───── ENTRIES SHOWN ─────
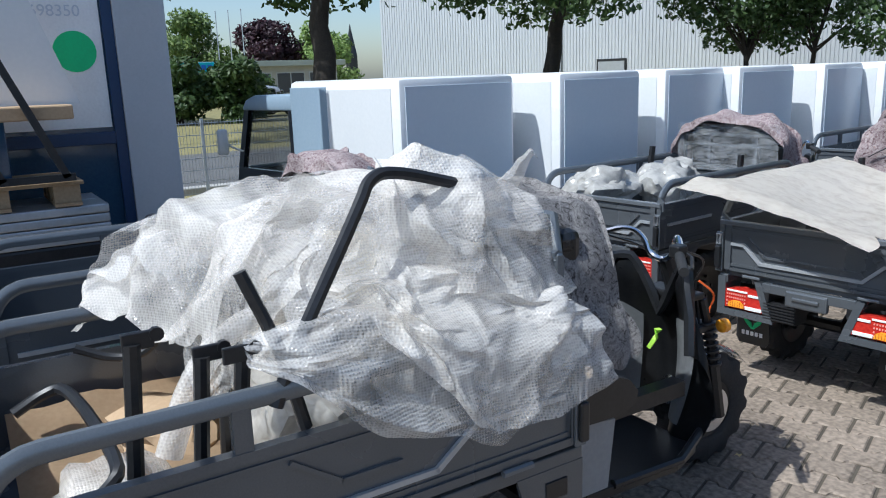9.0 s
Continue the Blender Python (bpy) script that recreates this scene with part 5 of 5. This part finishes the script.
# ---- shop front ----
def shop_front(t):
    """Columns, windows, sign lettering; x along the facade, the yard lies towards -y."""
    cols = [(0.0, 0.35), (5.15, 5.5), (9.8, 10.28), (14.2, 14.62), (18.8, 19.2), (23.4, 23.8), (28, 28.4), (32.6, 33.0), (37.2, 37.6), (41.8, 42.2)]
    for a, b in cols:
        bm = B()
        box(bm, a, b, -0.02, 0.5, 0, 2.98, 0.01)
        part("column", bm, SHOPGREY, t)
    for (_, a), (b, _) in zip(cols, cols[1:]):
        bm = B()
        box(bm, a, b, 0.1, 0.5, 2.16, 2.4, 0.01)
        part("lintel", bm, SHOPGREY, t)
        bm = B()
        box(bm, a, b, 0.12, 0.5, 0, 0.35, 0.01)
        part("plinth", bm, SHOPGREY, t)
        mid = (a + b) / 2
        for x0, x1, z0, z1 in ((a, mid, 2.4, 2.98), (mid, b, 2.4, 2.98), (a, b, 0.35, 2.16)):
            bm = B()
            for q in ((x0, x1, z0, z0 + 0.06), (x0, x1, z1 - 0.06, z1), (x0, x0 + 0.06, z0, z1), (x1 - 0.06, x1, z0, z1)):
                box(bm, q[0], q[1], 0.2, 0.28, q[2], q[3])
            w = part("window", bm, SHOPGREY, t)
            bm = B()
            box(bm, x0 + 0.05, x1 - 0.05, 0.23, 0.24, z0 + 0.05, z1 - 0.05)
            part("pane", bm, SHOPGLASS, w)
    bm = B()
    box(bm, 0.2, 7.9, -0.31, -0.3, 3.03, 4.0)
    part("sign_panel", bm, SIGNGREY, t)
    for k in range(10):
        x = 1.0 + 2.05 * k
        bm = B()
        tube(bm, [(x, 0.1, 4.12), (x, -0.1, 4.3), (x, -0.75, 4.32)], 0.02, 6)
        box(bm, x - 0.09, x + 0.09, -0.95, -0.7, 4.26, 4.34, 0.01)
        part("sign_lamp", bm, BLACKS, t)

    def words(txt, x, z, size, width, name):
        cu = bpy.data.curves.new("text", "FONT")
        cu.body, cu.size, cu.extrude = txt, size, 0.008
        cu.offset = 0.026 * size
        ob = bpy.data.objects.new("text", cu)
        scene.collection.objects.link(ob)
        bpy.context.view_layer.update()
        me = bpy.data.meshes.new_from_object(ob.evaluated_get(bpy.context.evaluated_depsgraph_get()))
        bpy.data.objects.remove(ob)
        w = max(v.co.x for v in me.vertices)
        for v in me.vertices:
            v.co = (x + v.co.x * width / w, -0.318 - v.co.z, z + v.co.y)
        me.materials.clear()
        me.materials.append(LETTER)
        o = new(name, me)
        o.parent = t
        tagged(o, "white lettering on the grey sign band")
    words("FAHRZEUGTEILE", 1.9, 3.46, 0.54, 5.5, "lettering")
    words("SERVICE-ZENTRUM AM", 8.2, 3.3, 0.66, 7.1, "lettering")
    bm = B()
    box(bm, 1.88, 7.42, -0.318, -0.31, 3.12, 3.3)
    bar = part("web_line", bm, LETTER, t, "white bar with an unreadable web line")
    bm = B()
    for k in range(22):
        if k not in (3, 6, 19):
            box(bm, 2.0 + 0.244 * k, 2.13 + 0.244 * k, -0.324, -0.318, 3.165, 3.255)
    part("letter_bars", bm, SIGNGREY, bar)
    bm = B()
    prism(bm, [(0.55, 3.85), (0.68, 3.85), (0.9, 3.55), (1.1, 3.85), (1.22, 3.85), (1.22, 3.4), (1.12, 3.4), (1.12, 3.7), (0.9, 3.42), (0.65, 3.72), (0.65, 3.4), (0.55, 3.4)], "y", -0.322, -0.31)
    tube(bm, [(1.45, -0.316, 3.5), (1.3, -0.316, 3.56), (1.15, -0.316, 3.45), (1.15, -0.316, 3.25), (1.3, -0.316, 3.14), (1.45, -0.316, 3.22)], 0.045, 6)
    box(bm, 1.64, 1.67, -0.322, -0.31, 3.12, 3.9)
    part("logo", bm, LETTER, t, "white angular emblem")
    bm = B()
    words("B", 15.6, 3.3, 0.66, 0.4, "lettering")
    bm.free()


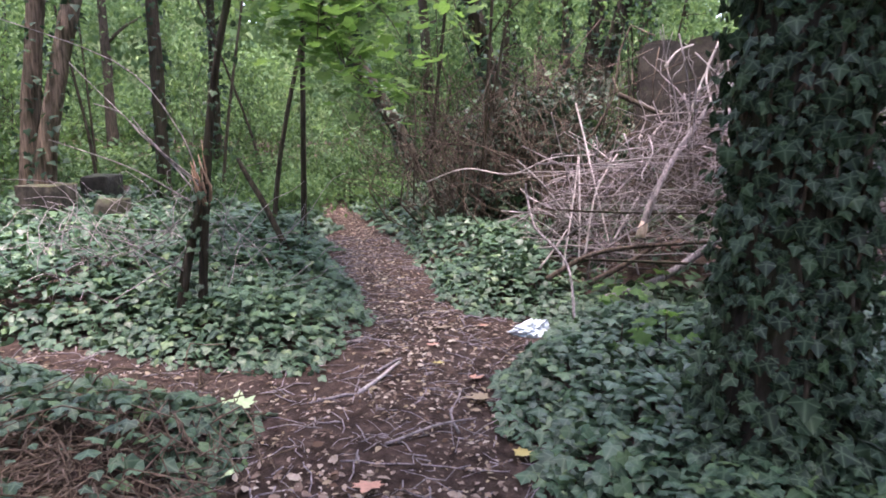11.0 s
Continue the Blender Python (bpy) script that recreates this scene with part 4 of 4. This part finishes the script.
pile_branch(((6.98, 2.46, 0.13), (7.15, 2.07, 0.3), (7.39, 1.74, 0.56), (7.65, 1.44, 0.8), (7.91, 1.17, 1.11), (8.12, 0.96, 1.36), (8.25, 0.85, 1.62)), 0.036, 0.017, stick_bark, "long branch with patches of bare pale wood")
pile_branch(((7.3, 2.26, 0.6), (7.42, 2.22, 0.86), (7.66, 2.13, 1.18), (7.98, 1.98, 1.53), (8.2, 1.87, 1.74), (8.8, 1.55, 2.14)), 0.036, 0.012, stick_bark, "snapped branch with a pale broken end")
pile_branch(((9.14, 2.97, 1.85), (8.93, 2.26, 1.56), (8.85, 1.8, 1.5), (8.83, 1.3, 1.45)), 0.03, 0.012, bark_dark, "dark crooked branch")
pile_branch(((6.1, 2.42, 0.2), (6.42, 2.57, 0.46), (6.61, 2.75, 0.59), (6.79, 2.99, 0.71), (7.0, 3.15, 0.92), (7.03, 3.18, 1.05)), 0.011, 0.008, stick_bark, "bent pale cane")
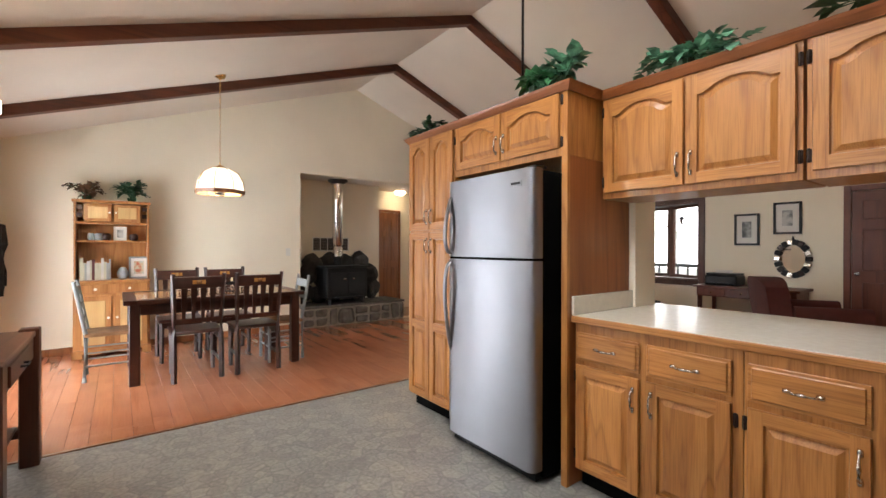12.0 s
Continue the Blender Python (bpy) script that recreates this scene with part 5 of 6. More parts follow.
─────
_EXERCISE INSTRUCTIONS_:
Check each line of the entries above, and show every one holding the word "finishes".

_TASK ANSWER_:
Continue the Blender Python (bpy) script that recreates this scene with part 5 of 5. This part finishes the script.
Continue the Blender Python (bpy) script that recreates this scene with part 4 of 4. This part finishes the script.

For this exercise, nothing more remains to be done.